Will I get lost at sea? Inevitably: I’m just trying to be more than a queen of debris--
Here atop waves do I beckon the universe to disturb me.
Don’t got my sea legs so I quiver with every lurch of the earth, staring down the spines of winding streets
where aerosol women watch from walls as the day crumbles to a break,
and smokestack lightening boys (ohso addicted to those Lucky Strikes!)
only vanish when you blink—
Fight off death and fear with a discotheque and a couple beers,
Track down life—it sounds like untameable laughter
or wanderers in the middle of the night—cachai?
Listen:
On certain nights the marina speaks
with the rusting sonata spun from melodies of open sea,
and nightmares of being trapped at port—
damned to merely watch the world spin off,
And many nights the street dogs howl
and they don’t know why or what they’re looking for.
Watch:
Look for me in the window of speeding busses,
I don’t know where they’re taking me,
never take the same route cause I’m afraid to find my footsteps,
just trying to trust the pulse of people who know her best,
I’m still timid, too soft to track her down, but fija:
Women like myself fall prey to solar flares and full moons—
this place took a bite of me when I had let my guard down.
Now I’m just trying to return the favor
Plan on breaking you down, painted impatient electric aggressive—
you hate people like me who tread too softly,
always preferred the threat of earthquakes.
Oh crazy city so colorful, so rabid and starving,
Mother of shipwrecks and father of blind men with insatiable hands.
I am here and you will take me.

Sunday, March 4, 2012

Follow the girl through sandstorms.

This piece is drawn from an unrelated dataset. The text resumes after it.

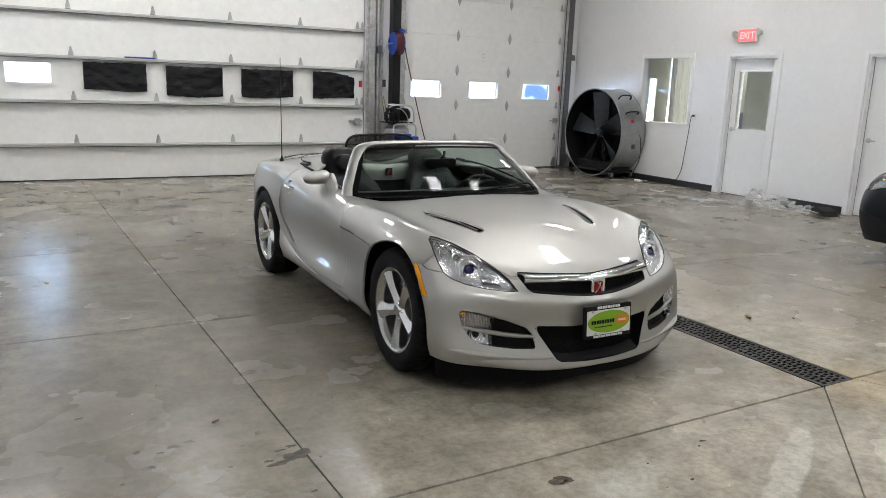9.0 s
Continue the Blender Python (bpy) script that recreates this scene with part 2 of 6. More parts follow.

If you lose her, look for the glint of her porcelain skin beneath sunlight. Follow her up winding streets that lead to the edge of town, where the ocean shines like pulsing glass: hold your breath or the city will steal it. Follow the girl to the beach, and watch the silhouettes of children dancing against the dying sun. Drink in twilight, dream of all the sailors past your horizon, the ones who do not think of you when their eyes are closed. We are crepuscular creatures and we aren’t ashamed, pouring back glasses of red wine beneath moonlight and coming to life as the distant city lights grow. Sit with bare feet buried in the sand with the girl and a French Dharma bum. We’ve always demanded too much. But not now. Now, we want just this.

White Space

Arguably, a story is a story when it has tension, or plot. Inevitably In prose, it’s me who gets to decide if the story is the span of the day, week, or year. But in the story of my life, I don’t have complete control over the pulse of tension—-how long it will take for tension to escalate, to decrease. I can frame any anecdote into a story with tension for you, but that’s pure craft. That was purely for you, the reader. In reality, there are days and weeks, where I will perceive there to be tension and no tension and the days which I perceive to be a lack of tension, those days disappear into dust when I look back on them.
You know, like in a novel the narrator can say: “One week later…”
But I don't welcome that. In fact, I think that's what scares me the most--that white space. I don't want white space in my story, I want tension.